** begin Collected data **
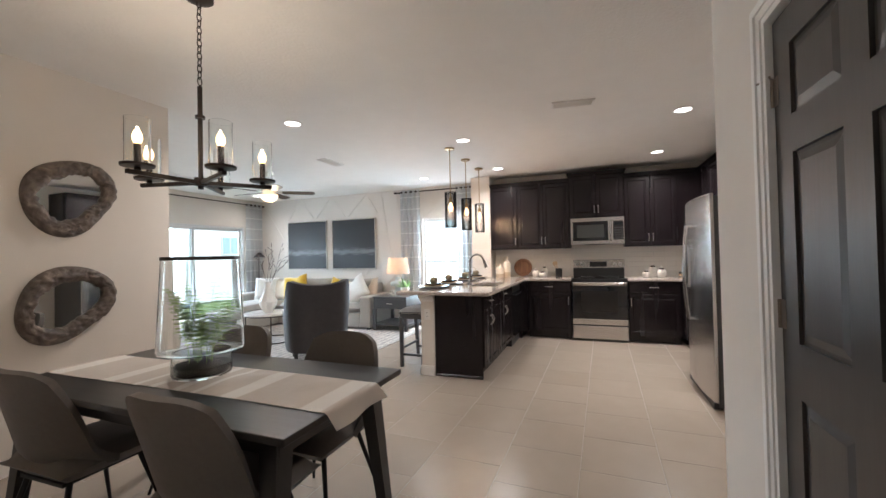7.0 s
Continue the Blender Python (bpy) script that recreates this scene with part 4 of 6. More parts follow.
for s in [-0.03, -0.01, 0.0, 0.012, 0.03, 0.05, 0.075] + [0.1 + 0.022 * i for i in range(40)] + [1.0]:
    ring = []
    for p, q in zip(dense, spine):
        v0 = Vector((0, p.x, p.y))
        e = p + Vector((noise.noise(v0 * 22), noise.noise(v0 * 22 + Vector((9, 0, 0))))) * 0.008
        e = e.lerp(q, max(0.0, s))
        v = Vector((0, e.x, e.y))
        if s <= -0.02:
            h = 0.0
        elif s < 0.0:
            h = 0.05
        else:
            h = 0.068 + 0.05 * min(1, s / 0.5) ** 0.7
            grain = noise.noise(Vector((0, e.x * 6 + e.y * 4, e.y * 22)) + Vector((3, 0, 0)))
            h += 0.006 * grain + 0.010 * noise.noise(v * 11) + 0.003 * noise.noise(v * 38) + 0.0025 * noise.noise(v * 95)
            pit = max(0, noise.noise(Vector((0, e.x * 9, e.y * 15)) + Vector((7, 2, 5))) - 0.30) * 0.05 + max(0, noise.noise(v * 34 + Vector((1, 8, 3))) - 0.34) * 0.10
            cav = min(1, 2.2 * max(0, 1 - ((e.x - 0.782) / 0.048) ** 2 - ((e.y + 0.45 * (e.x - 0.782) - 1.468) / 0.020) ** 2)) * 0.085
            cav += min(1, 2.2 * max(0, 1 - ((e.x - 0.852) / 0.042) ** 2 - ((e.y + 0.85 * (e.x - 0.852) - 1.418) / 0.016) ** 2)) * 0.085
            h = max(0.012, h - (pit + cav) * min(1, s / 0.05))
        ring.append(bm.verts.new((-0.349 + h, e.x, e.y)))
    rings.append(ring)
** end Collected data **
## Problem requirements
Transcribe all the data word for word; the images stay out.

## The result
7.0 s
Continue the Blender Python (bpy) script that recreates this scene with part 4 of 6. More parts follow.
for s in [-0.03, -0.01, 0.0, 0.012, 0.03, 0.05, 0.075] + [0.1 + 0.022 * i for i in range(40)] + [1.0]:
    ring = []
    for p, q in zip(dense, spine):
        v0 = Vector((0, p.x, p.y))
        e = p + Vector((noise.noise(v0 * 22), noise.noise(v0 * 22 + Vector((9, 0, 0))))) * 0.008
        e = e.lerp(q, max(0.0, s))
        v = Vector((0, e.x, e.y))
        if s <= -0.02:
            h = 0.0
        elif s < 0.0:
            h = 0.05
        else:
            h = 0.068 + 0.05 * min(1, s / 0.5) ** 0.7
            grain = noise.noise(Vector((0, e.x * 6 + e.y * 4, e.y * 22)) + Vector((3, 0, 0)))
            h += 0.006 * grain + 0.010 * noise.noise(v * 11) + 0.003 * noise.noise(v * 38) + 0.0025 * noise.noise(v * 95)
            pit = max(0, noise.noise(Vector((0, e.x * 9, e.y * 15)) + Vector((7, 2, 5))) - 0.30) * 0.05 + max(0, noise.noise(v * 34 + Vector((1, 8, 3))) - 0.34) * 0.10
            cav = min(1, 2.2 * max(0, 1 - ((e.x - 0.782) / 0.048) ** 2 - ((e.y + 0.45 * (e.x - 0.782) - 1.468) / 0.020) ** 2)) * 0.085
            cav += min(1, 2.2 * max(0, 1 - ((e.x - 0.852) / 0.042) ** 2 - ((e.y + 0.85 * (e.x - 0.852) - 1.418) / 0.016) ** 2)) * 0.085
            h = max(0.012, h - (pit + cav) * min(1, s / 0.05))
        ring.append(bm.verts.new((-0.349 + h, e.x, e.y)))
    rings.append(ring)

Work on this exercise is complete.